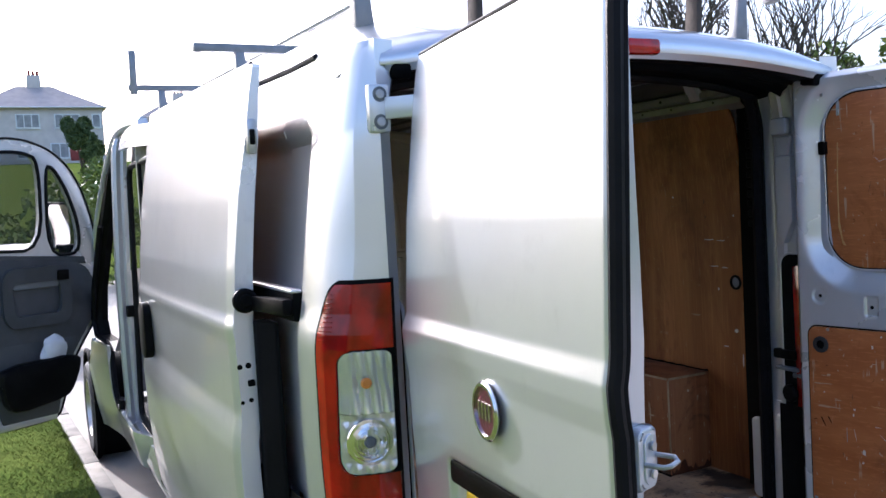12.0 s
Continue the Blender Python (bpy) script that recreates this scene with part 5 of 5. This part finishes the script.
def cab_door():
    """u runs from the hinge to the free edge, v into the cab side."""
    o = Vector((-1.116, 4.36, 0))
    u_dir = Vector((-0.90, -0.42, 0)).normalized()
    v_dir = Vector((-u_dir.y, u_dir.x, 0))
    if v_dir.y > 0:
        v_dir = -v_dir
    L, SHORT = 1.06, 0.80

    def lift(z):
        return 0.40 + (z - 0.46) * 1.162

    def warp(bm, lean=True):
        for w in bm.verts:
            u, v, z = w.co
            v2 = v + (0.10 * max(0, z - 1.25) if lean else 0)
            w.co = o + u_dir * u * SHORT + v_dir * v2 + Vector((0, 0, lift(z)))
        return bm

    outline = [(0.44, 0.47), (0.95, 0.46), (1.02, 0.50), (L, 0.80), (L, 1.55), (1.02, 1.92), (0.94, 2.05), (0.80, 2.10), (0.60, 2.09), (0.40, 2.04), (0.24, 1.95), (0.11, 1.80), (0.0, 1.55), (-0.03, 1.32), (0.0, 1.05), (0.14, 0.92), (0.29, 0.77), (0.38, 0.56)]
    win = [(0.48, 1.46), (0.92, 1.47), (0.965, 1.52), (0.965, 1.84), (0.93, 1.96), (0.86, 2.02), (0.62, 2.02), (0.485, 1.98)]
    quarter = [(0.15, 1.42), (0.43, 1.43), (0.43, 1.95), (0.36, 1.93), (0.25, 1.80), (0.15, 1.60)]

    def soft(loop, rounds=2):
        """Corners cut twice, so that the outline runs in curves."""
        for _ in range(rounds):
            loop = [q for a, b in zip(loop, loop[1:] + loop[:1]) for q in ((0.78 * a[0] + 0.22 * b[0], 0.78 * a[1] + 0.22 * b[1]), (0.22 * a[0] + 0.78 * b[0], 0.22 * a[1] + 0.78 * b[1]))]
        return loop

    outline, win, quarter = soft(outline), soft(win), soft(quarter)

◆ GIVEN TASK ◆
Go through the material above and print all of it exactly, except the pictures.

◆ EXPECTED ANSWER ◆
12.0 s
Continue the Blender Python (bpy) script that recreates this scene with part 5 of 5. This part finishes the script.
def cab_door():
    """u runs from the hinge to the free edge, v into the cab side."""
    o = Vector((-1.116, 4.36, 0))
    u_dir = Vector((-0.90, -0.42, 0)).normalized()
    v_dir = Vector((-u_dir.y, u_dir.x, 0))
    if v_dir.y > 0:
        v_dir = -v_dir
    L, SHORT = 1.06, 0.80

    def lift(z):
        return 0.40 + (z - 0.46) * 1.162

    def warp(bm, lean=True):
        for w in bm.verts:
            u, v, z = w.co
            v2 = v + (0.10 * max(0, z - 1.25) if lean else 0)
            w.co = o + u_dir * u * SHORT + v_dir * v2 + Vector((0, 0, lift(z)))
        return bm

    outline = [(0.44, 0.47), (0.95, 0.46), (1.02, 0.50), (L, 0.80), (L, 1.55), (1.02, 1.92), (0.94, 2.05), (0.80, 2.10), (0.60, 2.09), (0.40, 2.04), (0.24, 1.95), (0.11, 1.80), (0.0, 1.55), (-0.03, 1.32), (0.0, 1.05), (0.14, 0.92), (0.29, 0.77), (0.38, 0.56)]
    win = [(0.48, 1.46), (0.92, 1.47), (0.965, 1.52), (0.965, 1.84), (0.93, 1.96), (0.86, 2.02), (0.62, 2.02), (0.485, 1.98)]
    quarter = [(0.15, 1.42), (0.43, 1.43), (0.43, 1.95), (0.36, 1.93), (0.25, 1.80), (0.15, 1.60)]

    def soft(loop, rounds=2):
        """Corners cut twice, so that the outline runs in curves."""
        for _ in range(rounds):
            loop = [q for a, b in zip(loop, loop[1:] + loop[:1]) for q in ((0.78 * a[0] + 0.22 * b[0], 0.78 * a[1] + 0.22 * b[1]), (0.22 * a[0] + 0.78 * b[0], 0.22 * a[1] + 0.78 * b[1]))]
        return loop

    outline, win, quarter = soft(outline), soft(win), soft(quarter)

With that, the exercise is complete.